【洋服屋の未来④】アパレル販売員は生き残ることができるのか?番外編Part1

仕事柄、多くのアパレル販売員の人と付き合いがありますが、最近こんな声をよく聞きます。

アパレル販売員の仕事って、一体なんなのか?

コロナ禍の自粛期間の間、みなさんも一度ぐらい自問自答したのではないでしょうか?

他の業界と違って極めて古い体質のまま今日に至っているアパレル業界。今までの習慣や戦略は、本当に正しかったのか真剣に再考せざるを得ない状況に追い詰められています。

「表向きの過剰なおもてなし」「感情的な揺さぶりによる衝動買いの誘発」「リアル店舗での接客販売信奉」「消費者の買物の利便性の追求に消極的な姿勢」「ブランドロゴだよりの戦略」「サスティナブルを無視した人工繊維商品の生産拡大」「過剰供給と廃棄」etc....

上げればきりがありません。結局、世の中のファッションリテラシーは高まることなく、買物のワクワク体験がバージョンアップされることもなく、何十年と変わらぬビジネスモデルのまま、今日の危機を迎えています。

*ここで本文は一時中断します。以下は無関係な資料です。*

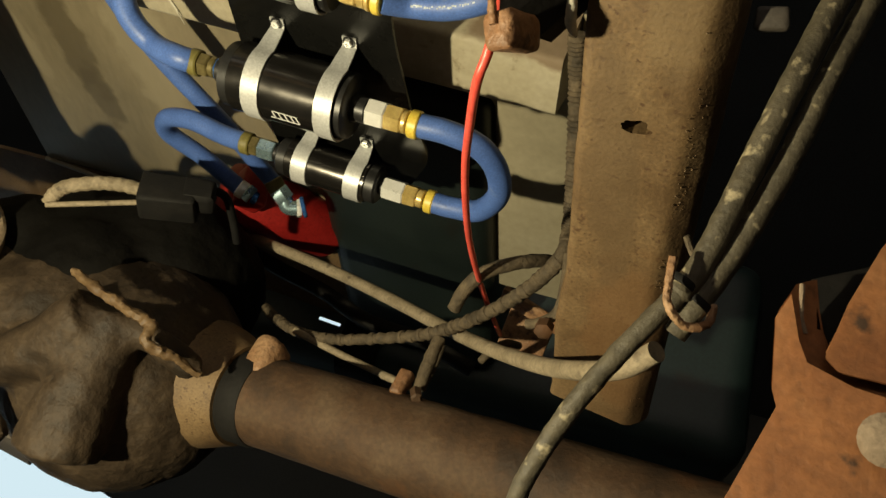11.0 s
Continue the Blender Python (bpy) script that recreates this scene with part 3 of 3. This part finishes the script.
def nut(p, q, r, mat, name, parent, flat=6):
    n = (Vector(q) - Vector(p)).length
    return part(name, lathe([(r * 0.6, 0), (r - 0.001, 0), (r, 0.0012), (r, n - 0.0012), (r - 0.001, n), (r * 0.6, n)], axis_frame(p, q), 24, flat=flat), mat, parent)


nut((-0.533, 0.644, 0.863), (-0.524, 0.650, 0.863), 0.0115, NICKEL, "hose_end", can, 0)
nut((-0.524, 0.649, 0.864), (-0.516, 0.655, 0.863), 0.0125, PALE_BLUE, "hose_nut", can)
nut((-0.516, 0.655, 0.863), (-0.510, 0.659, 0.864), 0.0085, BLUE_ANOD, "hose_stem", can, 0)
nut((-0.493, 0.636, 0.881), (-0.485, 0.647, 0.877), 0.0115, SHADED_BRASS, "hose_end", can, 0)
nut((-0.483, 0.643, 0.874), (-0.473, 0.655, 0.871), 0.0128, PALE_BLUE, "hose_nut", can)
part("elbow", sweep(spline([(-0.474, 0.653, 0.871), (-0.469, 0.662, 0.867), (-0.458, 0.665, 0.871)], 8), 0.0095, 16), PALE_BLUE, can)
nut((-0.459, 0.665, 0.871), (-0.454, 0.666, 0.874), 0.0120, NICKEL, "elbow_nut", can)
nut((-0.454, 0.665, 0.874), (-0.450, 0.665, 0.877), 0.0135, BLUE_ANOD, "elbow_ring", can, 0)

# ---- red cable ----
solo("red_cable", sweep(spline([(-0.203, 0.090, 0.835), (-0.174, 0.108, 0.786), (-0.147, 0.121, 0.739), (-0.123, 0.183, 0.699), (-0.114, 0.185, 0.658), (-0.109, 0.197, 0.628), (-0.111, 0.212, 0.620), (-0.116, 0.229, 0.616), (-0.127, 0.271, 0.631), (-0.139, 0.323, 0.650), (-0.149, 0.390, 0.672), (-0.159, 0.464, 0.703), (-0.164, 0.554, 0.737), (-0.162, 0.674, 0.778)], 10), lambda t: 0.0029 - 0.0004 * t, 14), WIRE_RED, "thin bright red cable hanging beside the frame rail", "cable")

# ---- driveshaft with its joint ----
ds = thing("driveshaft", "driveshaft tube caked in tan dirt with a joint", "driveshaft")
s1 = Vector((-0.737, 0.484, 0.674))
s0 = s1 + (Vector((-0.720, 0.178, 0.640)) - s1) * 1.7
sd = (s1 - s0).normalized()
tube = [along(s0, s1, k / 160) for k in range(161)]
part("tube", roughen(roughen(sweep(tube, 0.0575, 80), 0.0016, 0.05, 1), 0.0006, 0.008, 2), SHAFT, ds)
sf = axis_frame(s1, s1 + sd, (0.0, 0.3, 1))
part("weld_ring", roughen(lathe([(0.055, -0.006), (0.0600, -0.002), (0.0600, 0.004), (0.056, 0.010), (0.045, 0.016), (0.030, 0.020)], sf, 56), 0.0010, 0.006), SHAFT, ds)
for line, thick in (([(-0.756, 0.456, 0.626), (-0.737, 0.459, 0.606), (-0.715, 0.463, 0.604), (-0.705, 0.466, 0.618), (-0.713, 0.461, 0.635)], 0.0085),
                    ([(-0.719, 0.466, 0.641), (-0.696, 0.457, 0.654), (-0.680, 0.457, 0.660), (-0.661, 0.470, 0.663), (-0.650, 0.479, 0.672)], 0.0048)):
    part("yoke_ear", roughen(sweep(spline(line, 8), lambda t: thick * (0.85 + 0.3 * math.sin(3.1 * t)), 16), 0.0018, 0.009, 2), SHAFT, ds)
part("yoke_neck", roughen(sweep([s1, s1 + (Vector((-0.711, 0.512, 0.650)) - s1) * 0.9], lambda t: 0.038 - 0.008 * t, 36), 0.002, 0.02, 4), GREASE, ds)
part("joint_cross", sweep([(-0.700, 0.480, 0.612), (-0.716, 0.530, 0.672)], 0.0165, 22), GREASE, ds)
part("joint_cross_arm", sweep([(-0.742, 0.490, 0.628), (-0.664, 0.503, 0.664)], 0.0165, 22), GREASE, ds)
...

アパレル業界の進歩を考えた時、消費者にとっての恩恵は、購入場所、機会が増えたことぐらいではないでしょうか?商品においては、主要アパレル企業の製品のデザインやクオリティーをみると、むしろ退化したかもしれません。

アパレル販売員のみなさんはこの事実を受け止める必要があります。そして、自分達が毎日当たり前だと思っていたことを見直さなければなりません。まずは原点に回帰することが大切でしょう。

もういいかげん売上予算を追う毎日を辞めませんか。

アパレル販売員の仕事は、売ることがゴールではありません。

本来は、

消費者にふさわしいものを選ぶ手伝いをすることです。

消費者のファッションリテラシーを上げる手伝いをすることです。

日本のファッションカルチャーの向上に貢献することです。

そもそも、私たちは、それぞれ顔も型も好みも経済力も社会的立場も全く違います。誰もが自分の見た目の印象を良くしたいと少なからず思っています。オフィシャルな場面では一層その気持ちが強くなるのは、誰だって当たり前です。

ゆえに、アパレル販売員は、社会的にお客様の見た目を左右する「装い」の一端を担う責任があるということです。

人生の中で着ることができる洋服は限られています。安易に「大丈夫です」と言って店の売上のために、在庫商品をオススメすることは卒業しましょう。プロとして自分が本当に納得した場合のみオススメする本来のあり方を取り戻しましょう。

毎日毎日「今日は○○万」というプレッシャーのためにする接客なんて古すぎます。
日々の予算のためだけに働く販売員は、もう通用しないと覚悟してください。

全国ほとんどの県で緊急事態宣言が解除され休業中のお店も営業が再開されています。しかし、以前とは光景が違うことに気づくでしょう。お客様も販売員も全員マスク姿で、表情が分からないロボットみたいな状態であること、やたらと喋り倒すことが出来難いことを。

アパレル販売員は、ロールプレイング大会のようにお客様を満面の笑顔でもてなして、気の利いたフレーズを繰り出しながら、感情を揺さぶって買う気にさせることを目指す必要はありません。

時代は、業界の自己満足だった旧来のスタイルを壊し、本来あるべき姿に戻そうとしています。

こんなに溢れている洋服の情報はネットを見ればわかります。しかし、情報が溢れているだけに、消費者が自分に本当にふさわしいものを取捨選択することは難しいです。ファッションリテラシーが必要で、そんなもの普通持ち合わせている人なんていません。売りつける人ではなく、リアルに自分のための助言をしてくれる人に頼りたいのです。そこにアパレル販売員の出番があります。

あなたが洋服屋のプロとして、自分の大切な先輩や友人の洋服を一緒に選ぶ時と同じような緊張感で、お客様に向き合ってください。買った時だけでなく、何年も長い間「選んで良かった」と感じてもらえるアドバイスができることを目指すことが、販売員の使命であることを思い出してください。

さあ、AIにはできない人間らしいモラルのある洋服屋の仕事をはじめましょう!